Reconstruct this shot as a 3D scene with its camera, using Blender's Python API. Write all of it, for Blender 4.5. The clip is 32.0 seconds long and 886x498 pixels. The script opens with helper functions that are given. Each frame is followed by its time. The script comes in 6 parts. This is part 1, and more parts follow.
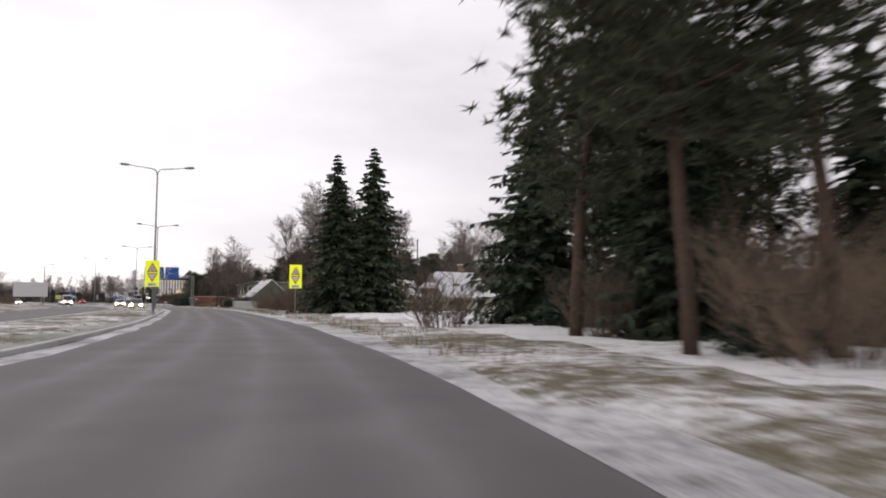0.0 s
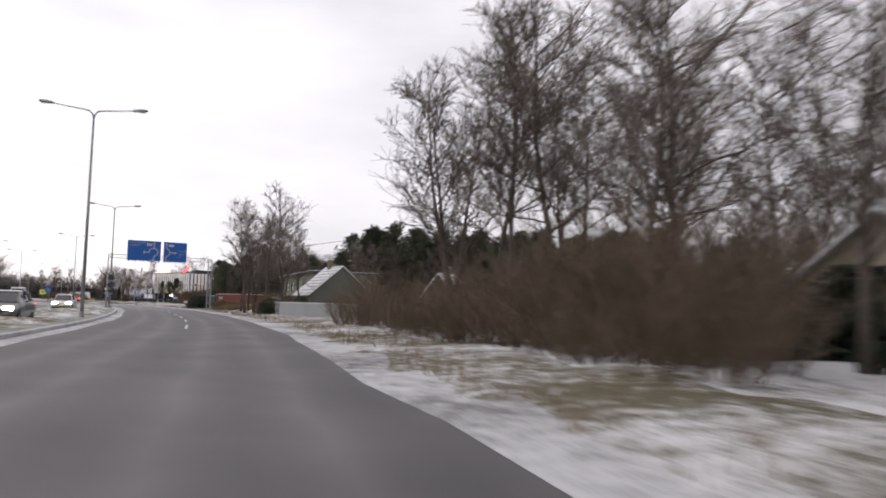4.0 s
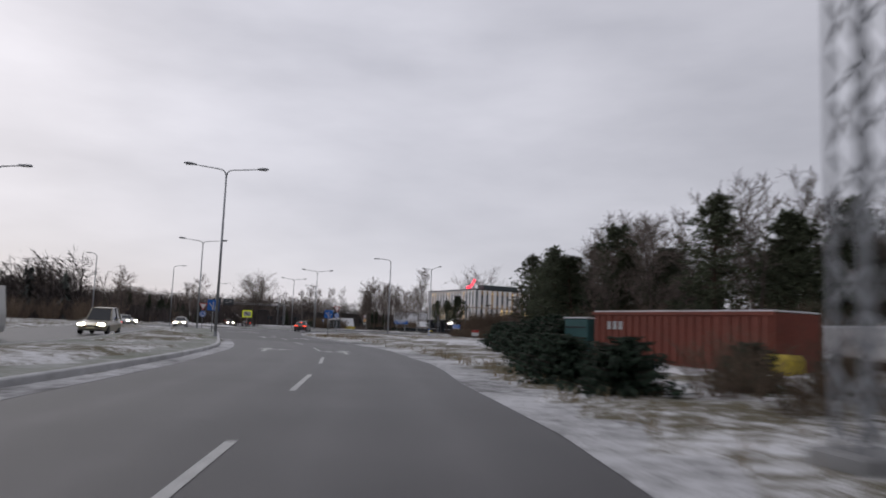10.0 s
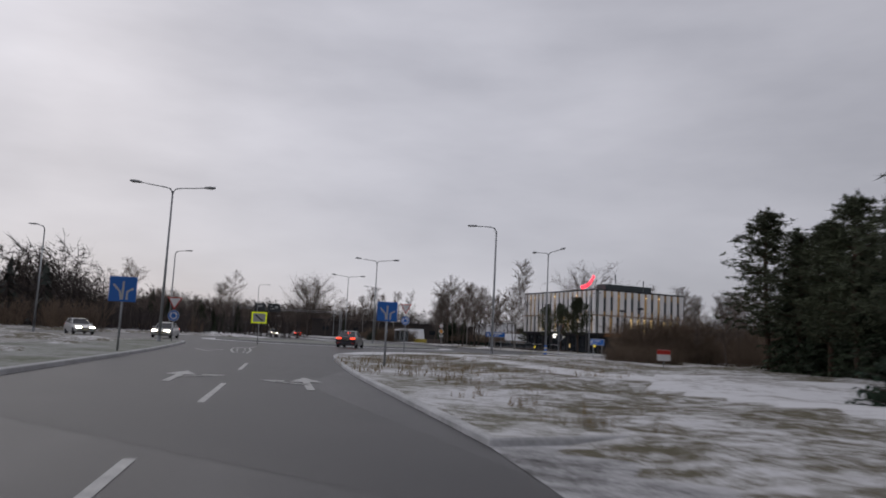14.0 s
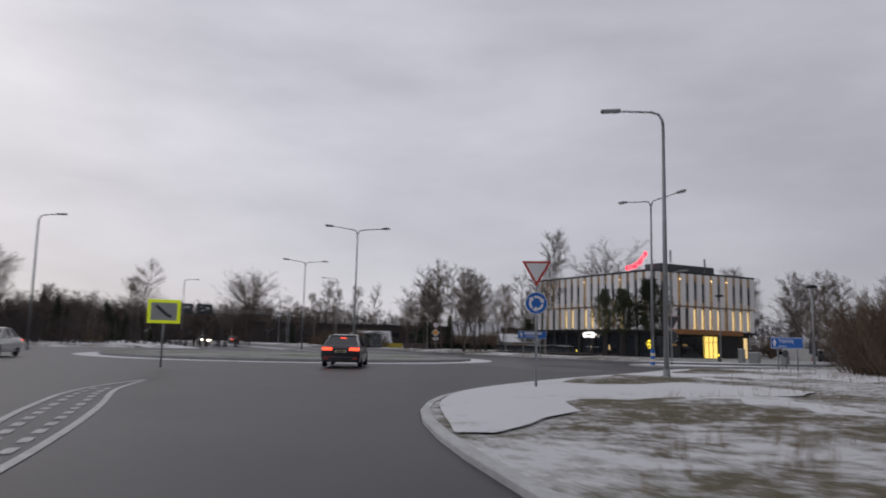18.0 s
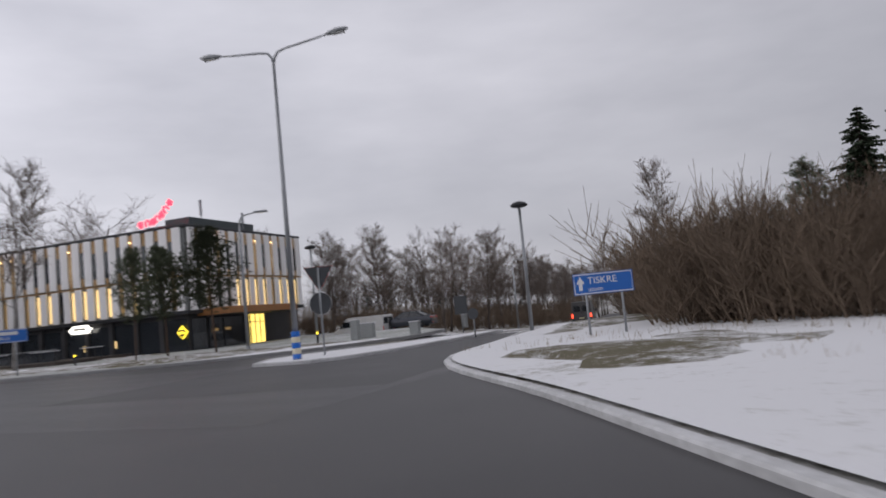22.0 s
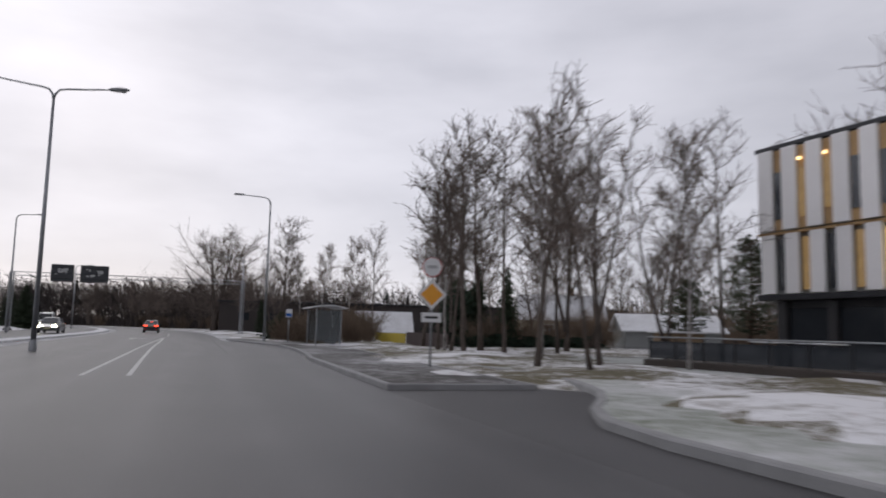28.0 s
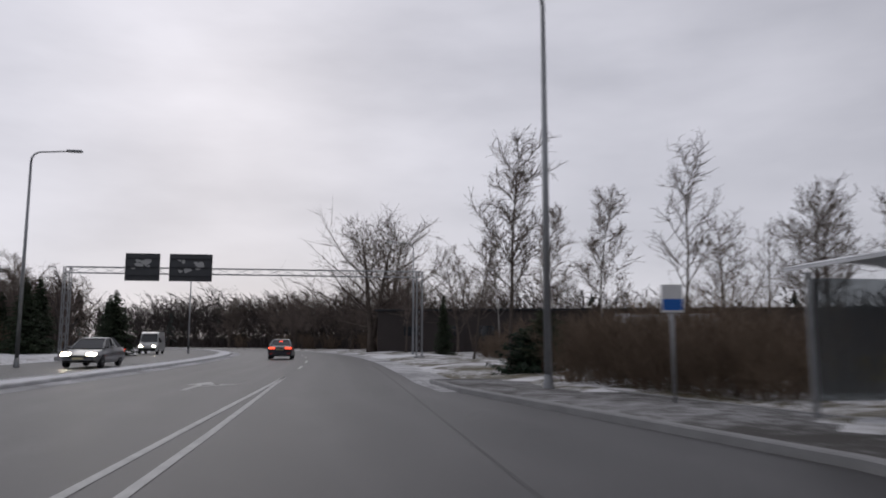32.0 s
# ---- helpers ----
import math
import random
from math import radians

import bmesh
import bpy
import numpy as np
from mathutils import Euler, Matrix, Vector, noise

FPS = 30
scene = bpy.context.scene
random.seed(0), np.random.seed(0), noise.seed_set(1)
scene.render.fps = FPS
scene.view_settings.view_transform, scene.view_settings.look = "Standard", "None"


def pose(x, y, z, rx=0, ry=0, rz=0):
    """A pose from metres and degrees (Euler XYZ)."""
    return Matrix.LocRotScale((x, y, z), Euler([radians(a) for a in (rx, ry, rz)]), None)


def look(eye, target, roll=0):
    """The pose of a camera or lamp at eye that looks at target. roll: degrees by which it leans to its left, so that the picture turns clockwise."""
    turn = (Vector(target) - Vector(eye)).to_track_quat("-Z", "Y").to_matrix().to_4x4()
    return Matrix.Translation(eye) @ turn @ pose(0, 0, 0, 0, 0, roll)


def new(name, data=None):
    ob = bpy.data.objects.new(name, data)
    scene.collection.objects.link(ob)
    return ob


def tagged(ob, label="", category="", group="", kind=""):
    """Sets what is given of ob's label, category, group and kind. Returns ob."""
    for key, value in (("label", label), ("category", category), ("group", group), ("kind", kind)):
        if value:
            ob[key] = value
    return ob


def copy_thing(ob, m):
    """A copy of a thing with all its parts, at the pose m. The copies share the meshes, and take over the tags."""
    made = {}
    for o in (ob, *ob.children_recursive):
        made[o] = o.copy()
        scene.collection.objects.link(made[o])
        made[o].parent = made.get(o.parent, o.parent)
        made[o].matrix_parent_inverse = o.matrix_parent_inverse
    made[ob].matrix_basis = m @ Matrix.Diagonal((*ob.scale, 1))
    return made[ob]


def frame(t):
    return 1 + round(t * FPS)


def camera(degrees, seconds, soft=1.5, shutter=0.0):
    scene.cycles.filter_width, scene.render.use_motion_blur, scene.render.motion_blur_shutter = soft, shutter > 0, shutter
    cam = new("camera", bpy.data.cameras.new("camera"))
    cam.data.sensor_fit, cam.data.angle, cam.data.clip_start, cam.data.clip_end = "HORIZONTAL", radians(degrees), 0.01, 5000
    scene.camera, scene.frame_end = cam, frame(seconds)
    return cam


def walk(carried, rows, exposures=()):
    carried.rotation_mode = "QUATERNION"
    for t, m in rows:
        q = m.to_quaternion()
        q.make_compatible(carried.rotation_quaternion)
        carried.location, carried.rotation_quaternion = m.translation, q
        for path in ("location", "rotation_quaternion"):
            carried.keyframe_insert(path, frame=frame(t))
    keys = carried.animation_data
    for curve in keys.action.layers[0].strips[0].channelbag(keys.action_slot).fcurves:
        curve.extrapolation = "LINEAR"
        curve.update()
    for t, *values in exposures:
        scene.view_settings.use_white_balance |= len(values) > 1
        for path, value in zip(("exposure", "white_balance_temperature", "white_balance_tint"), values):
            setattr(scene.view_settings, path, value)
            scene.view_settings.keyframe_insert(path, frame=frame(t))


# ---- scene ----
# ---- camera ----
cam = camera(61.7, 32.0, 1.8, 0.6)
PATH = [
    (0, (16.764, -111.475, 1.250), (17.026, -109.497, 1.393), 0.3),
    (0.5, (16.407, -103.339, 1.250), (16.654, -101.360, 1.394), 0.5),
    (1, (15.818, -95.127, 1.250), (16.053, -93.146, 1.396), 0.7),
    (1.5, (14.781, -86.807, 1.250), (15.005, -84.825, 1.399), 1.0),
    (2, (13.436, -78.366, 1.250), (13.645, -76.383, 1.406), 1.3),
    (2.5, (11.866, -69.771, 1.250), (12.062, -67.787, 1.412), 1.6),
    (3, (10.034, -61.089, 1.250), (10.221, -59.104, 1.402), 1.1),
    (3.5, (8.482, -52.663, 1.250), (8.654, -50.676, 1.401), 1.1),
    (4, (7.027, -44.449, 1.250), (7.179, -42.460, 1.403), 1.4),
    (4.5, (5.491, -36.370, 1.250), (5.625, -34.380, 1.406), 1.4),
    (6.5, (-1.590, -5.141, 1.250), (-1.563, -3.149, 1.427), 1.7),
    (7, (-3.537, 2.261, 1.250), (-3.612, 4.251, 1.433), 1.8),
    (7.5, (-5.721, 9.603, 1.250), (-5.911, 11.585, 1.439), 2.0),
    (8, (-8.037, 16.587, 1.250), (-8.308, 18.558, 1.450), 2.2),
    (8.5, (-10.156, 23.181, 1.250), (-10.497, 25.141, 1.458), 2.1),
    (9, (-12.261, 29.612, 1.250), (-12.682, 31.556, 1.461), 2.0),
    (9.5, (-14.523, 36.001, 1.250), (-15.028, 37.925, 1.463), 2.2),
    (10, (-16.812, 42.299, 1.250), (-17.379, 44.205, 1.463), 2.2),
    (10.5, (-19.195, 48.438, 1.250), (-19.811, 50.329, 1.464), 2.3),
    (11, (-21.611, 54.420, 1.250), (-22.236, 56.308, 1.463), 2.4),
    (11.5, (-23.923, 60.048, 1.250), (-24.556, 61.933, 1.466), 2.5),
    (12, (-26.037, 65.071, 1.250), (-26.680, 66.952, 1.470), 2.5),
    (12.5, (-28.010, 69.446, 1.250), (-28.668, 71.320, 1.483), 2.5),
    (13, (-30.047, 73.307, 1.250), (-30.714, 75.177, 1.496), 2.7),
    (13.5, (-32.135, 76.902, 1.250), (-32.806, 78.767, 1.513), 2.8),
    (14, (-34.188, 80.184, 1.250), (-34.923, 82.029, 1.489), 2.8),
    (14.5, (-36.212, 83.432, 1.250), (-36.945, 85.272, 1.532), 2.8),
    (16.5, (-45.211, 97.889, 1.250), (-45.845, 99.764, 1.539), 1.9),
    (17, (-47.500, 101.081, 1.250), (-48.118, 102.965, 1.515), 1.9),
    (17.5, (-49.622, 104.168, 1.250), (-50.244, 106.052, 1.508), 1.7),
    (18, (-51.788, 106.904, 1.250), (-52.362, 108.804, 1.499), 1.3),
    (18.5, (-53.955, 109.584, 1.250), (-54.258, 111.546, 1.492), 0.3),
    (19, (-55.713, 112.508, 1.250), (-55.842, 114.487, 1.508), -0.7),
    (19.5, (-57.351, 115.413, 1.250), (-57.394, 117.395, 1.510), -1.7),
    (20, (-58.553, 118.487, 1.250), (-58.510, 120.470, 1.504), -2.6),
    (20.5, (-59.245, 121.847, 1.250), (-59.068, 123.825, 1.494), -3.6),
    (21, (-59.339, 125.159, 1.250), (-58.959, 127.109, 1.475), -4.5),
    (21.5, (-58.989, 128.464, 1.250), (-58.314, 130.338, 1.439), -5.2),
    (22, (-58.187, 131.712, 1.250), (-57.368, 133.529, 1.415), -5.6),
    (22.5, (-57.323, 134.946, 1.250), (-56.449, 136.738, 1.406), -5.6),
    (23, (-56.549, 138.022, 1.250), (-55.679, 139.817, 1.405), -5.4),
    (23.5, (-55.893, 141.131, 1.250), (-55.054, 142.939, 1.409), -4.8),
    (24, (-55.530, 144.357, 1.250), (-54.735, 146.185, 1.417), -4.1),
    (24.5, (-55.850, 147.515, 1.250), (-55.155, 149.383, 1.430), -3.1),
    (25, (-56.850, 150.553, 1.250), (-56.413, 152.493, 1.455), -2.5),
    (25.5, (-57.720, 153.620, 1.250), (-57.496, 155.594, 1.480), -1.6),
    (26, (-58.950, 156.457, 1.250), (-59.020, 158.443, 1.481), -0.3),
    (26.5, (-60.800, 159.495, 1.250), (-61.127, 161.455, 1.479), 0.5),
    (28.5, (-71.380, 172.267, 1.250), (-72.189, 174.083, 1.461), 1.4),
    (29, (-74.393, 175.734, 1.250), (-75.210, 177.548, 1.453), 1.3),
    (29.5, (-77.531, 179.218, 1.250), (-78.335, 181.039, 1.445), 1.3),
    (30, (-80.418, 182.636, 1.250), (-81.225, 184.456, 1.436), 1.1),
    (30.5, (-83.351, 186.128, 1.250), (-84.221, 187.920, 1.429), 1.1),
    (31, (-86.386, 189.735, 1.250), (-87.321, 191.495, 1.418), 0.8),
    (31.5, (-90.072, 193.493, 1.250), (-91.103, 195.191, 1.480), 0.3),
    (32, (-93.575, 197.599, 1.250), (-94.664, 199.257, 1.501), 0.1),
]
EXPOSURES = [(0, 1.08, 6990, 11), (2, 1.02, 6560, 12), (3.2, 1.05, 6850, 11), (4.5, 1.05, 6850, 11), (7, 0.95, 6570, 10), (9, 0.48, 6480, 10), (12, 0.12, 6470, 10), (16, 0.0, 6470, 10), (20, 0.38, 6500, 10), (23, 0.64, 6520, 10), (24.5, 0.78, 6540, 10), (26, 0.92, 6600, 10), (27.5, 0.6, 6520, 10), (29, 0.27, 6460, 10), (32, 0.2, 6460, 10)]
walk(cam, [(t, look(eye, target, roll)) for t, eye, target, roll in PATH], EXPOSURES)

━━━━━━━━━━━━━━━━

Write out, word for word, the lines from the start of the data through the one holding "# ---- helpers". Omit pictures.

FULL ANSWER:
Reconstruct this shot as a 3D scene with its camera, using Blender's Python API. Write all of it, for Blender 4.5. The clip is 32.0 seconds long and 886x498 pixels. The script opens with helper functions that are given. Each frame is followed by its time. The script comes in 6 parts. This is part 1, and more parts follow.
0.0 s
4.0 s
10.0 s
14.0 s
18.0 s
22.0 s
28.0 s
32.0 s
# ---- helpers ----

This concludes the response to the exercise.